The Lost City's rounded sandstone domes glowing in warm morning light above the Kings Canyon rim

At the halfway point of the walk, the trail descends into the Garden of Eden — a permanent waterhole at the base of the canyon, shaded by cycad palms that have been here since the Jurassic, their silhouettes unchanged in 250 million years. The water is cool and surprisingly deep and the light that reaches the bottom comes from an angle that makes everything look slightly unreal. I sat there for half an hour and ate a mango I had kept cold in my cooler box since Alice Springs, and it was the best mango I have ever eaten, which is mostly a statement about context.

The canyon walls carry layers of geological time made visible. The Mereenie Sandstone here is 400 million years old, and the colours move through red and orange and white and back again depending on iron content, water, and the angle of light. Walking along the rim in the early hours, before the day hikers arrive, you hear the canyon rather than see it — the wind funnelling through the walls, the occasional sharp cry of a bird of prey, the sound of your own footsteps on rock that has been here since before there were vertebrates on land.

The Garden of Eden waterhole at the base of Kings Canyon, framed by ancient cycad palms and sandstone walls

Below in the canyon, cycad palms crowd around the permanent water and the temperature drops four or five degrees compared to the rim. The route follows the canyon base before climbing back up via a staircase cut into the rock, and by the time you return to the car park, the heat has arrived properly and the memory of the waterhole you passed seems like a reasonable place to have stayed.

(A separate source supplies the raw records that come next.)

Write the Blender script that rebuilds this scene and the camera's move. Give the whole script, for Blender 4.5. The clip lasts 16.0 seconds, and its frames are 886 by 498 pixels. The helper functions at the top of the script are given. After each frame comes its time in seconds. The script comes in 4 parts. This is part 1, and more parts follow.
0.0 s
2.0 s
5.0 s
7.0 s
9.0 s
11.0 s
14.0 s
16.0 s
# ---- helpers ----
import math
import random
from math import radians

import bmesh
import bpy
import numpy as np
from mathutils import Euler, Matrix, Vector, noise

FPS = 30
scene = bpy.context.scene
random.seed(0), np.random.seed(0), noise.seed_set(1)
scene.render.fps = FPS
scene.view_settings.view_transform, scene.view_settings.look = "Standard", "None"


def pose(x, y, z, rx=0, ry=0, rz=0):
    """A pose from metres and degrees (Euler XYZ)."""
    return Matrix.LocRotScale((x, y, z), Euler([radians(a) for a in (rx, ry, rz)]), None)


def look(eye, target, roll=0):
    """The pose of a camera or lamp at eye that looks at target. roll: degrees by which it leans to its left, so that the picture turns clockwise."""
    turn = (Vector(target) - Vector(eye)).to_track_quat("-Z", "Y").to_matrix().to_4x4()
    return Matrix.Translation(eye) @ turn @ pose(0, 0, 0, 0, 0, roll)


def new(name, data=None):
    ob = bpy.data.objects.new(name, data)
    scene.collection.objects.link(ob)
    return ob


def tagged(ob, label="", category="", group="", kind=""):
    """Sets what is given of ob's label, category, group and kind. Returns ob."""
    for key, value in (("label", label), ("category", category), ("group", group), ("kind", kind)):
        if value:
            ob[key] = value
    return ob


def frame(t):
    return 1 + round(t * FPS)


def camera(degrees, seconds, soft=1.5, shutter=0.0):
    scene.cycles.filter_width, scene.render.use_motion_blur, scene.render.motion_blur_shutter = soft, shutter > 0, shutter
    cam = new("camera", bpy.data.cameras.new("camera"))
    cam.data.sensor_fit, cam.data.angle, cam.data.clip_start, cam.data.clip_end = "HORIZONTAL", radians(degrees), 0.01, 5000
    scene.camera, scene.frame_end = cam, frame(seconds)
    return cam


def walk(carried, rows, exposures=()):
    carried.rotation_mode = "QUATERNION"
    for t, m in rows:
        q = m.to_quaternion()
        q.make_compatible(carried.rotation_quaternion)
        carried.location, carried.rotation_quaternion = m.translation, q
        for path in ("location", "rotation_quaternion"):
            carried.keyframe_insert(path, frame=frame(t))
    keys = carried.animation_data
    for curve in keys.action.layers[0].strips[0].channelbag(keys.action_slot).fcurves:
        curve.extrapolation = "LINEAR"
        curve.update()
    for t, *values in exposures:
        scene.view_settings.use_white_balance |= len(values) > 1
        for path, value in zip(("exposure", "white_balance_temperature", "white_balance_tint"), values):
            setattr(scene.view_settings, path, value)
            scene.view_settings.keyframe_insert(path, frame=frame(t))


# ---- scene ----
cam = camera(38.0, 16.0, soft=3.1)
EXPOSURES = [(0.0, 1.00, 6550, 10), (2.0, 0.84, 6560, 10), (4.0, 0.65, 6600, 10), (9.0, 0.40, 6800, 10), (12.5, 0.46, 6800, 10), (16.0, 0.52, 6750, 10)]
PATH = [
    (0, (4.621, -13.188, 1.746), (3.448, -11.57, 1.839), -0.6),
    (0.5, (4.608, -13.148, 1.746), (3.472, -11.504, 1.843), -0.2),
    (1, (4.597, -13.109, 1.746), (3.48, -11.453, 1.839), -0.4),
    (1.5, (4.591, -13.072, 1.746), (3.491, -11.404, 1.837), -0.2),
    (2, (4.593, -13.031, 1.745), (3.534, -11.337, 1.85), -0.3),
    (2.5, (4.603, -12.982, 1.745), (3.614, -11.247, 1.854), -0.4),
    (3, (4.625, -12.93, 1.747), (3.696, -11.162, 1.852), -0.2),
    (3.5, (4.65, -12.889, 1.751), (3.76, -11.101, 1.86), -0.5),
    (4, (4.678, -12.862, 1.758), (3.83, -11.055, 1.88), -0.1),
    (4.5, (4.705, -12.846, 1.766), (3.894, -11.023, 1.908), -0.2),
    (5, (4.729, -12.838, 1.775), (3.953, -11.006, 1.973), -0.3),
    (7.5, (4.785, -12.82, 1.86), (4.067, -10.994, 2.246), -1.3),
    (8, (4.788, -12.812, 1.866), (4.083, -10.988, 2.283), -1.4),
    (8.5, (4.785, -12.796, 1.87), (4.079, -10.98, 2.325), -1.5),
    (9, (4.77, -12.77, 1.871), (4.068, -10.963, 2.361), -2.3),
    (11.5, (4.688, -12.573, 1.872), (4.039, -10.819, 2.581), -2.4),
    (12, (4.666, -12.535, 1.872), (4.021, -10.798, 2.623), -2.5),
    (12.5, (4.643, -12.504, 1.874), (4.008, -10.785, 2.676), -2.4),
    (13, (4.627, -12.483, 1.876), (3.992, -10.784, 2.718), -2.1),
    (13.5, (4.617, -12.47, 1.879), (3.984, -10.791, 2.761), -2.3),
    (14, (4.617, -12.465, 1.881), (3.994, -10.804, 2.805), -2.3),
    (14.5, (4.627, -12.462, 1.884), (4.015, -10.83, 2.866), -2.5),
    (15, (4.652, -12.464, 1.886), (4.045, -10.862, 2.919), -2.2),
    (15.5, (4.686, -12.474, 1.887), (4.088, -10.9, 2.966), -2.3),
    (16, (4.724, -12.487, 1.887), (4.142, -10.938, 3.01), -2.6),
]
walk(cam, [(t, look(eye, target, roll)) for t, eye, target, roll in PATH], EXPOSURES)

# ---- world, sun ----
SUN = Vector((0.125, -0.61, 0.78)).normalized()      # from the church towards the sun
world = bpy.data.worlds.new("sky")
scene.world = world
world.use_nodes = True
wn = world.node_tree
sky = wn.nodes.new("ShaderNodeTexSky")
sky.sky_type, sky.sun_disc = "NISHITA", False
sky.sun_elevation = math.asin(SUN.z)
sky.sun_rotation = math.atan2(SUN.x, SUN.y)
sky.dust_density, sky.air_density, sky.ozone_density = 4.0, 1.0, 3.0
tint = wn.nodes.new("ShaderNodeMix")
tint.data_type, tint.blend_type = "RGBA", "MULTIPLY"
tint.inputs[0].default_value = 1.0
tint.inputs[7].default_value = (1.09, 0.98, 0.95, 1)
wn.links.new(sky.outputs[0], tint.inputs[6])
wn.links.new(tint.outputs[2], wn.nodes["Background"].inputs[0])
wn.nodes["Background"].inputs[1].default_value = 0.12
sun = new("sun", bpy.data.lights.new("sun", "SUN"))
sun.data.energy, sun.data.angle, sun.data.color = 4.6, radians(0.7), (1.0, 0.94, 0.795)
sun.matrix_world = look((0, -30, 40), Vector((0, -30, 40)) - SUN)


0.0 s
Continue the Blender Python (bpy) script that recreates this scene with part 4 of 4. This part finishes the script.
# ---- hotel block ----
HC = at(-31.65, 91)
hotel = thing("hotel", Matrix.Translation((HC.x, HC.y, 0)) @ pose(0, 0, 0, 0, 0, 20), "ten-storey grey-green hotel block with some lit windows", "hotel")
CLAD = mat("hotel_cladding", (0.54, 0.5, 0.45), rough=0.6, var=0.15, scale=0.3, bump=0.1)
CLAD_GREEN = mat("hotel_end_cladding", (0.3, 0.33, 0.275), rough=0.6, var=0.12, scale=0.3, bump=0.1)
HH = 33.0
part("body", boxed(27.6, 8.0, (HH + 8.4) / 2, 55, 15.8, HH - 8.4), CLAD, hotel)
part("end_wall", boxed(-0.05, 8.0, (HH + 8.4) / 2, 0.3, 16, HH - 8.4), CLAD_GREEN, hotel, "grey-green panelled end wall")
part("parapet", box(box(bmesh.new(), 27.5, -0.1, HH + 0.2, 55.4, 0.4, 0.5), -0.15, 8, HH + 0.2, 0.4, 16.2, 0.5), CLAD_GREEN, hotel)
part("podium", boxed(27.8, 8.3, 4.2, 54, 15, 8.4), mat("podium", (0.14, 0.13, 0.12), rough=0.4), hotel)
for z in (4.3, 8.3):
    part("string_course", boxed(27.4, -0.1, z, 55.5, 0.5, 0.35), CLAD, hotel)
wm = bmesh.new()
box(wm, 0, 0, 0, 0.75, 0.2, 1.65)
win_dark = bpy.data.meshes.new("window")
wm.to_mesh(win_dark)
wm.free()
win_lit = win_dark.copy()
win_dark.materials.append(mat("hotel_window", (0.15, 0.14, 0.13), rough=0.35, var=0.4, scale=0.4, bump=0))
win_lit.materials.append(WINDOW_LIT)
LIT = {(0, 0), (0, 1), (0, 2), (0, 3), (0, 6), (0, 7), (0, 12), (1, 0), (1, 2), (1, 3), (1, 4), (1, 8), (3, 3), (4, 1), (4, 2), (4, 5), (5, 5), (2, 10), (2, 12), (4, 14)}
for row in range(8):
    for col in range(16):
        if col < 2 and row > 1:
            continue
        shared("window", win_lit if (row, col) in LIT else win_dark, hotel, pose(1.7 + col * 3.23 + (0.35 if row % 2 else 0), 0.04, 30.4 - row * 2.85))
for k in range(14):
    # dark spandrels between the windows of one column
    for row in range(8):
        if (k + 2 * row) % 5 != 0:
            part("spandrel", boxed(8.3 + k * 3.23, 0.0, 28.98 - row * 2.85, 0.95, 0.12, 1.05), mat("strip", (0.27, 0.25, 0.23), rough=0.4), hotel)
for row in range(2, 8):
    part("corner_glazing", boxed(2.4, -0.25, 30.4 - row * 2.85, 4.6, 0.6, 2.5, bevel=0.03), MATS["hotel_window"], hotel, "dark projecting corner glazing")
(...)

A sign near the trailhead reads “Do not attempt this walk in temperatures above 36°C.” In summer, it is routinely 42°C by ten in the morning.

When to go: April through October is the walking season. The Rim Walk is closed when temperatures exceed 36°C — typically November through March. Start before sunrise in any season; the canyon rewards early light and punishes anyone who begins after nine in the morning in summer months.